Part II (chapters four through six) moves to the modern period to place the account of civic virtue developed in Part I in dialogue with modern discussions of natural law and political philosophy – liberalism and classical republicanism. Bushlack engages with contemporary scholarship on Henri de Lubac’s thesis on the relationship of nature and grace and its significance for Catholic social and political thought. He concludes that “a Thomistic construal of natural law requires maintaining a stronger distinction between nature and grace than de Lubac’s collapsing of this distinction tends to allow. Doing so provides a theoretical foundation for appreciating the necessity of creating and maintaining public spaces within which Christians can engage in dialogue with others while still drawing on our fundamental theological principles and beliefs ….” (164) Maintaining this distinction between nature and grace avoids the temptation to Christian epistemic superiority and elitism as well as any forms of semi-Jansenism or semi-Pelagianism.

In dialogue with liberalism Bushlack focuses on the work of John Rawls and William Galston. He agrees with Rawl’s notion of an “overlapping consensus” providing common ground as a starting point for public discussion about the common good but disagrees with him about the “priority of the right over the good.” Bushlack values Galston’s articulation of the goods of liberalism. He concludes, “A theological account of civic virtue can make use of Rawl’s overlapping consensus and Galston’s articulation of the goods of liberalism, while continuing to insist that a cognitive conception of the common good and the will to defend it are essential for cultivating the kind of civic virtue that will best support the goods pursued within liberal, democratic societies.” (168-9)

While liberalism stresses the freedom and autonomy of the individual, classical republicanism upholds a stronger sense of the common good. In discussing this tradition Bushlack draws on the thought of Philip Pettit and Eric MacGilvray. Pettit expands the liberal notion of freedom as non-interference to freedom from “arbitrary forms of coercion from other persons, groups, and/or social forces such as the market.” (186) MacGilvray’s analysis of the market suggests that its language of freedom is “potentially even more corrosive to freedom and civic virtue than the communist or socialist threats of the twentieth century.” (189) The republican notion of freedom demands more of the state in the protection of the common good.

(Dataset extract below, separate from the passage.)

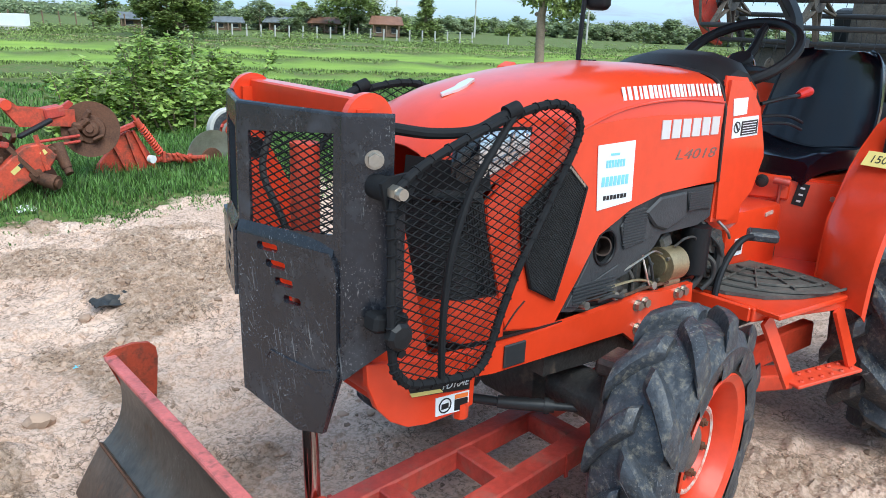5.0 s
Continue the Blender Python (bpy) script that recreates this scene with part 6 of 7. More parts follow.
def plough():
    """An orange disc plough on its side, with rusty and bright discs."""
    pl = tagged(empty("disc_plough", 0, 0, ground_z(1.4, -5.2)), "rusty orange disc plough lying in long grass", "plough")

    def add(nm, bm, m, label="", parent=None, smooth=True):
        return part(nm, bm, m, parent or pl, label, smooth)

    # hitch horn: two cheeks round a pin boss
    for dy in (-0.05, 0.05):
        bm = plate(bmesh.new(), [(1.99, 0.71), (1.975, 0.745), (1.93, 0.75), (1.86, 0.69), (1.56, 0.66), (1.46, 0.66), (1.46, 0.52), (1.56, 0.53), (1.87, 0.54), (1.95, 0.65)], 0.022, Matrix.Translation((0, -5.35 + dy, 0)))
        add("horn_cheek", bm, PLOUGH_O, smooth=False)
    bm = rod(bmesh.new(), (1.955, -5.42, 0.712), (1.955, -5.26, 0.712), 0.04, seg=16)
    add("horn_boss", bm, ORANGE_W)
    bm = box(bmesh.new(), (1.62, -5.33, 0.64), (0.16, 0.14, 0.09), (0, 8, 10), bev=0.012)
    add("horn_block", bm, RED_W, "dusty pinkish red block")
    bm = plate(bmesh.new(), [(1.56, 0.66), (1.47, 0.72), (1.44, 0.70), (1.48, 0.63)], 0.05, Matrix.Translation((0, -5.42, 0)))
    add("hitch_lug", bm, RED_W, smooth=False)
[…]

In Chapter Six Bushlack tackles the culture wars. He follows sociologist and Christian James Davison Hunter’s account of how we have arrived at the current political and cultural gridlock and agrees with his judgment that “the predominant forms of Christian engagement in the late twentieth and early twenty-first centuries are not only ineffective and necessarily doomed to failure, but also incongruent with the primary task of the church to witness to the gospel.” (199) Bushlack draws on Aristotle’s Rhetoric to extend Thomas’s theory of civic virtue to provide linguistic and moral reasoning skills to pursue a public discussion of the common good. He argues that “reason (logos), character (ethos), and passionate commitment (pathos) may be put to use in the practice of civic virtue to build trust, cultivate civic friendship, and facilitate a process of collective deliberation in the pursuit of just practical solutions to political dilemmas.” (251) Finally, Bushlack offers examples of groups who are practicing the kind of positive witness and constructive rhetoric that he is advocating: lay apostolates such as Catholic Action, the community of Sant’Egidio, and the Focolare Movement.

This book is exceptionally well-written and clear in its explanations. Anyone frustrated with the seemingly interminable political gridlock and culture war rhetoric of our time may find some direction here for finding a better way.